Our strategic landbanking, partnership with our marketing companies, and the commitment and dedication of our people are also expected to help drive growth for the company this year,” Sta. Lucia said in a statement.

Dela Cruz added: “The thrust now is expand and catch up and protect our areas. Big companies will soon go to the provinces. We want to fortify our position and build and buy as much as properties surrounding our (existing projects) because we are already familiar in the area… our sales people know the demographics, our engineers know the terrain.”

For now, Sta. Lucia is sticking to its business model of selling lots only, as this is more profitable, is low risk and easy to sell especially for its target market.

Michelle Robles, vice president for advertising and promotion, said Sta. Lucia has always won the hearts of professional overseas Filipino workers scattered all over the world.

“In our roadshows, we get inquiries from buyers who intend to invest in a property in provinces where they are from,” Robles said.

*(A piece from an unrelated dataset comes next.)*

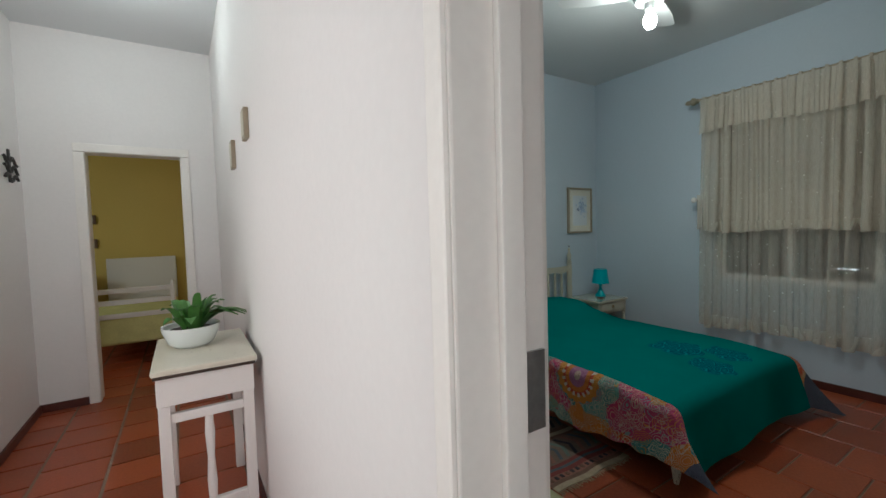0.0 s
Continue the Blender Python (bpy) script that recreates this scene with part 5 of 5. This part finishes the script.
# ---- ceiling fan ----
fx, fy, fz = BULB
fan = thing("ceiling_fan", (fx, fy, H), "white ceiling fan at rest with a lit bulb", "ceiling fan")
part("canopy", turned([(H - 0.001, 0.06), (H - 0.02, 0.058), (H - 0.045, 0.03), (H - 0.05, 0.012)], (fx, fy, 0), 20), FAN_WHITE, fan, "", True)
part("downrod", turned([(fz + 0.24, 0.011), (H - 0.045, 0.011)], (fx, fy, 0), 10), FAN_WHITE, fan)
part("motor", turned([(fz + 0.10, 0.05), (fz + 0.11, 0.085), (fz + 0.14, 0.10), (fz + 0.20, 0.10), (fz + 0.23, 0.07), (fz + 0.24, 0.02)], (fx, fy, 0), 24), FAN_WHITE, fan, "round motor housing", True)
for k in range(3):
    a = radians(20 + 120 * k)
    bm = bmesh.new()
    out = [(0.10, -0.03), (0.18, -0.055), (0.35, -0.07), (0.52, -0.062), (0.56, -0.03), (0.56, 0.03), (0.52, 0.062), (0.35, 0.07), (0.18, 0.055), (0.10, 0.03)]
    slab(bm, out, 0.006, lambda u, v, w: Vector((fx + u * math.cos(a) - v * math.sin(a), fy + u * math.sin(a) + v * math.cos(a), fz + 0.16 + w + v * 0.2)))
    part("blade", bm, FAN_WHITE, fan, "white blade")
part("lamp_holder", turned([(fz + 0.055, 0.024), (fz + 0.06, 0.03), (fz + 0.10, 0.034)], (fx, fy, 0), 16), FAN_WHITE, fan)
bm = lathe(bmesh.new(), [(-0.06, 0.004), (-0.055, 0.02), (-0.04, 0.034), (-0.015, 0.042), (0.01, 0.038), (0.04, 0.024), (0.06, 0.018)], (fx, fy, fz), 18)
bulb = part("bulb", bm, BULB_GLASS, fan, "lit white bulb", True)
bulb.visible_shadow = False

# ---- bathroom ----
GROUT_WHITE = paint("white_grout", (0.72, 0.71, 0.70), 0.8, 0.05, 5, 80)
tb = thing("bathtub", (0.85, 5.2, 0), "built-in bathtub with blue tiled side and beige marble ledge", "bathtub")
part("tub_body", boxed(0.002, 5.10, 0.10, 1.95, 5.16, 0.545), GROUT_WHITE, tb)
part("tub_kerb", boxed(0.002, 5.06, 0, 1.95, 5.16, 0.10, 0.004), CERAMIC, tb, "white kerb at the floor")
part("ledge", boxed(0.002, 5.07, 0.545, 1.95, 5.20, 0.575, 0.006), MARBLE, tb, "beige marble ledge")
part("basin", boxed(0.002, 5.20, 0.20, 1.95, 5.545, 0.24, 0.01), CERAMIC, tb, "white tub floor")
part("ledge", boxed(0.002, 5.44, 0.545, 1.95, 5.545, 0.575, 0.006), MARBLE, tb, "beige marble ledge")
tp = thing("bath_mixer", (0.93, 5.14, 0.575), "chrome bath mixer tap with a hand shower", "tap")
for x in (0.87, 0.99):
    part("pillar", turned([(0.575, 0.022), (0.585, 0.014), (0.63, 0.013), (0.64, 0.02), (0.67, 0.02)], (x, 5.14, 0), 12), CHROME, tp, "", True)
    part("cross_handle", boxed(x - 0.03, 5.133, 0.672, x + 0.03, 5.147, 0.684, 0.004), CHROME, tp)
part("bar", turned([(0.85, 0.014), (1.01, 0.014)], (0, 5.14, 0.645), 12, "x"), CHROME, tp)
bm = bmesh.new()
tube(bm, [(0.93, 5.14, 0.645), (0.93, 5.19, 0.66), (0.93, 5.235, 0.65), (0.93, 5.25, 0.61)], 0.012, 10)
part("spout", bm, CHROME, tp, "", True)
bm = bmesh.new()
tube(bm, [(1.02, 5.14, 0.73), (0.95, 5.14, 0.745), (0.86, 5.14, 0.74), (0.84, 5.14, 0.70)], [0.012, 0.01, 0.013, 0.024], 10)
part("hand_shower", bm, CHROME, tp, "chrome hand shower", True)
sk = thing("washbasin", (0.25, 4.55, 0), "white ceramic washbasin on a pedestal", "washbasin")
bm = bmesh.new()
levels = [(0.66, 0.10, 0.09), (0.70, 0.17, 0.14), (0.745, 0.235, 0.19), (0.77, 0.255, 0.205), (0.785, 0.25, 0.20), (0.78, 0.20, 0.155), (0.72, 0.13, 0.10), (0.70, 0.02, 0.02)]
rings = [[bm.verts.new((0.30 + 1.28 * a * math.cos(q), 4.55 + 1.2 * b * math.sin(q), z)) for q in [i * 2 * math.pi / 32 for i in range(32)]] for z, a, b in levels]
for p, q in zip(rings, rings[1:]):
    for i in range(32):
        bm.faces.new((p[i], p[(i + 1) % 32], q[(i + 1) % 32], q[i]))
bm.faces.new(rings[0])
bm.faces.new(rings[-1])
part("bowl", bm, CERAMIC, sk, "", True)
part("pedestal", turned([(0, 0.075), (0.04, 0.06), (0.2, 0.045), (0.5, 0.045), (0.67, 0.09)], (0.22, 4.55, 0), 20), CERAMIC, sk, "", True)

# ---- hall ----
ht = thing("hall_stand", (-0.37, 2.18, 0), "white painted wooden hall table with a lower rail", "table")
part("tabletop", boxed(-0.575, 1.86, 0.765, -0.175, 2.5, 0.79, 0.006), CREAM_TOP, ht)
part("tabletop_edge", boxed(-0.568, 1.867, 0.750, -0.182, 2.493, 0.764, 0.004), DARK_LINE, ht, "near-black strip under the top")
for a in ((-0.56, 1.88, -0.19, 1.9), (-0.56, 2.46, -0.19, 2.48), (-0.56, 1.9, -0.54, 2.46), (-0.21, 1.9, -0.19, 2.46)):
    part("apron", boxed(a[0], a[1], 0.63, a[2], a[3], 0.75, 0.003), DOOR_WHITE, ht)
for x in (-0.535, -0.215):
    for y in (1.905, 2.455):
        part("leg", boxed(x - 0.022, y - 0.022, 0, x + 0.022, y + 0.022, 0.63, 0.004), DOOR_WHITE, ht)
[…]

Sta. Lucia has also ventured into condominium development but future prospects would largely depend where opportunities are.

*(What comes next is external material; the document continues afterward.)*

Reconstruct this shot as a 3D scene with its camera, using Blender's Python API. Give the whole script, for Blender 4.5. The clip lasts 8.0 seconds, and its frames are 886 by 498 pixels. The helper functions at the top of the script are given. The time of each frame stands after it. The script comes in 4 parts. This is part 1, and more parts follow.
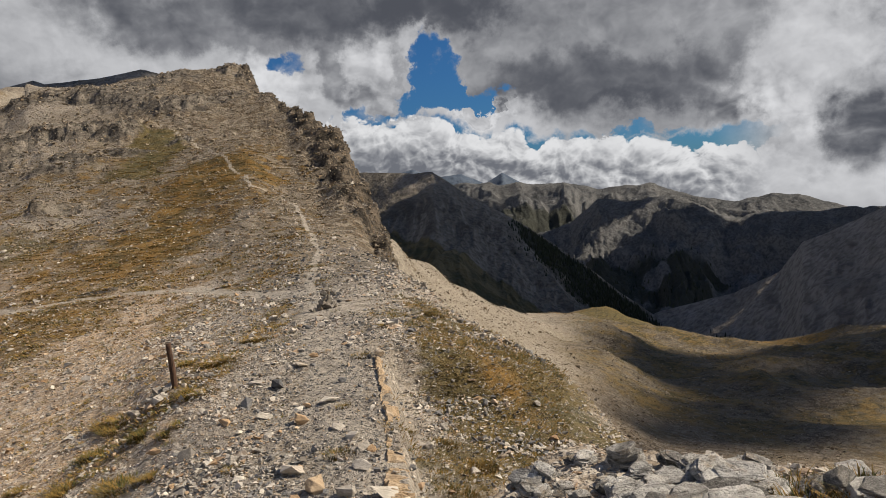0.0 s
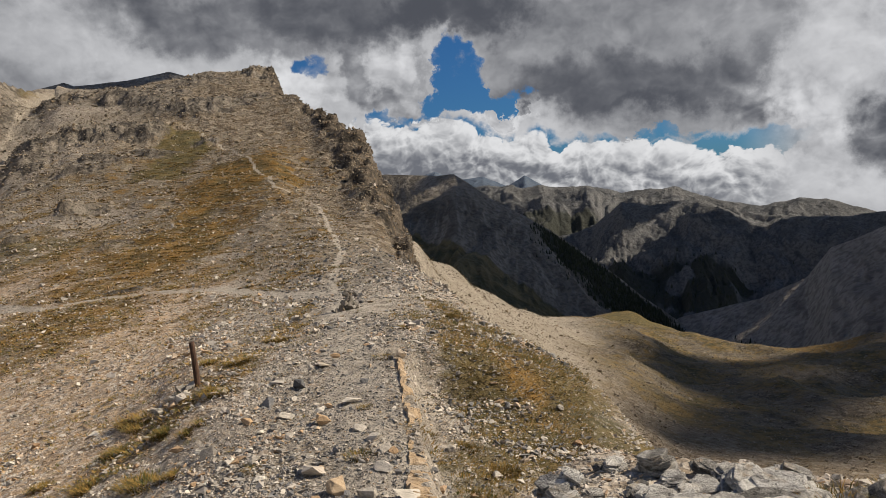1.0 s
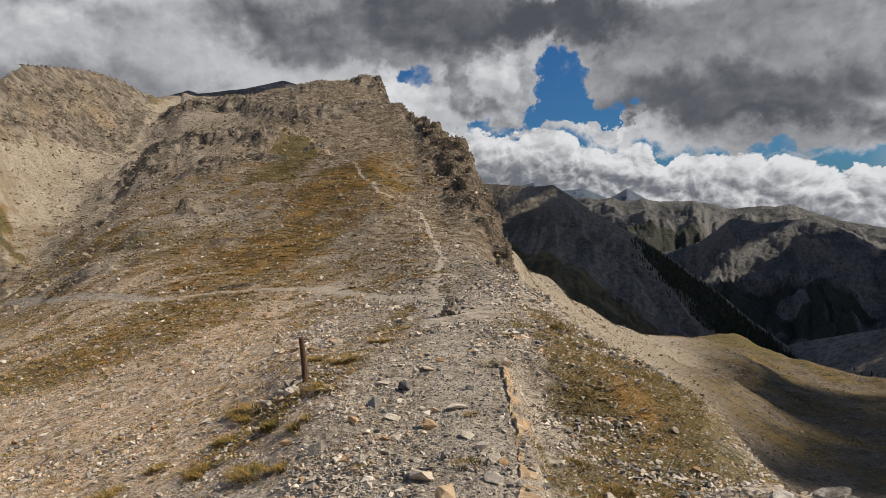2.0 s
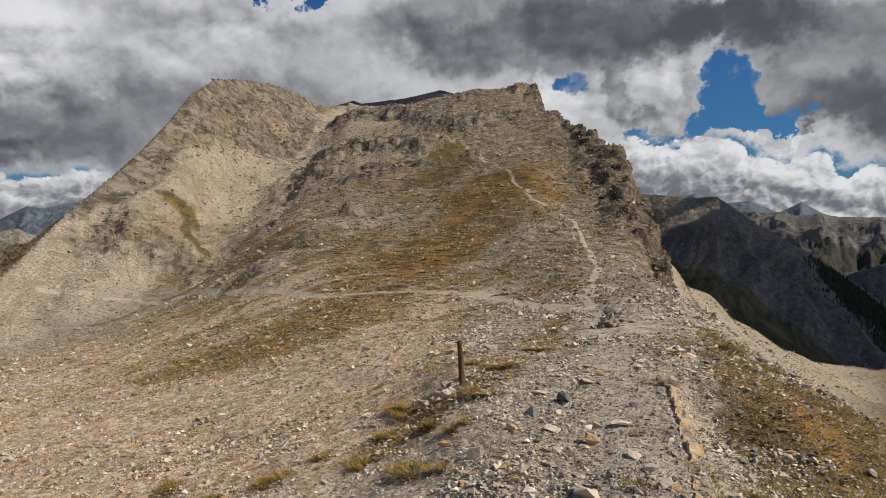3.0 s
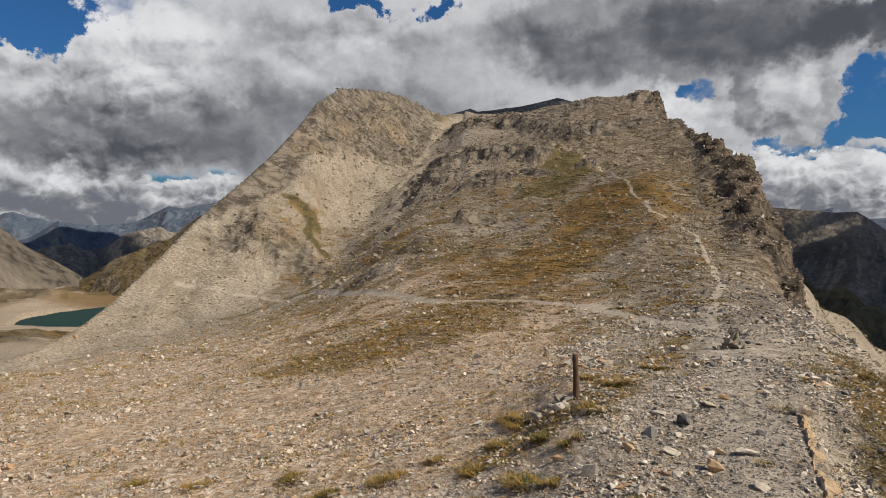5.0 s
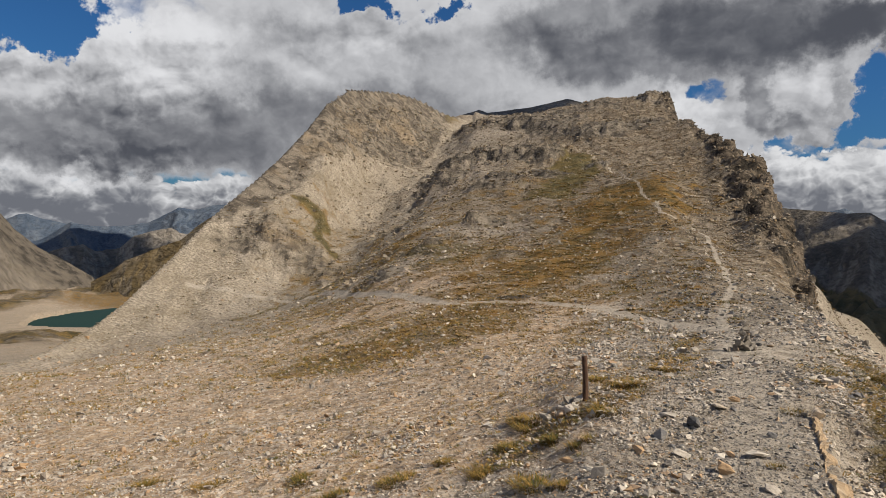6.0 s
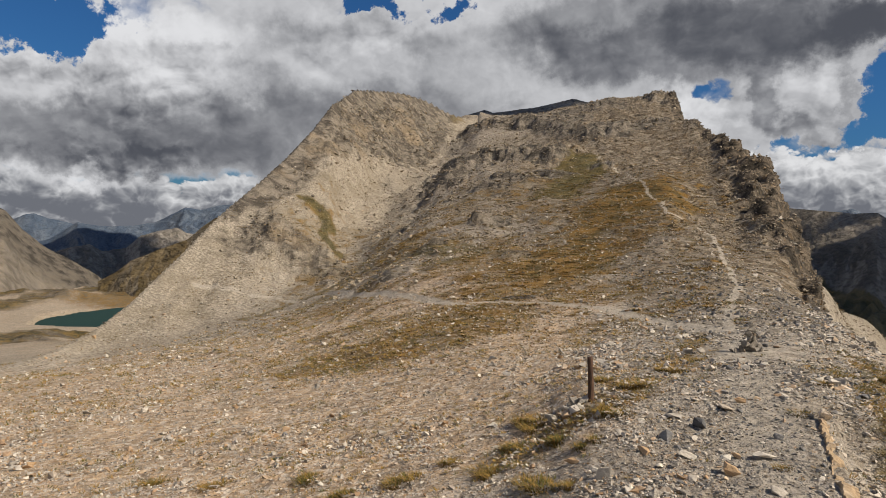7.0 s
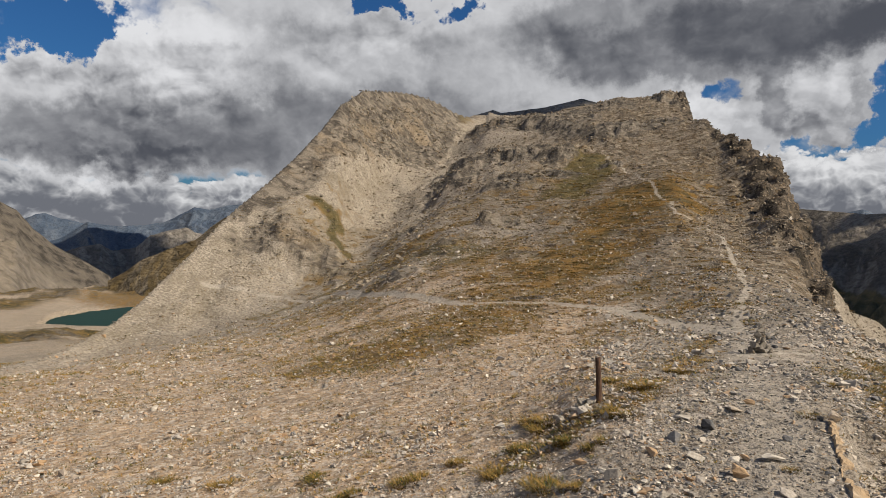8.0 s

Dela Cruz said Sta. Lucia is also studying the idea of building homes for lot owners in existing projects. 

Another opportunity for Sta. Lucia is the development of its commercial lots, totalling 40 hectares in its existing subdivisions. These are ideal for retail and business process outsourcing offices.

To date, the group so far has only one retail development, Sta. Lucia East Grand Mall I Cainta, Rizal.

Sta. Lucia Land has, to date, developed over 250 pioneering , innovative projects spanning 10,400 hectares. It has built world class golf courses and country clubs, the first and most com prehensive commercial mall in the Eastern part of the metro, resort themed communities, lake developments, and residential condominium projects that are strategically located in 15 provinces in 10 regions. 

For 2018, Sta. Lucia targets to grow its sales by 10 to 15 percent on the back of new residential and commercial projects that we will launch this year.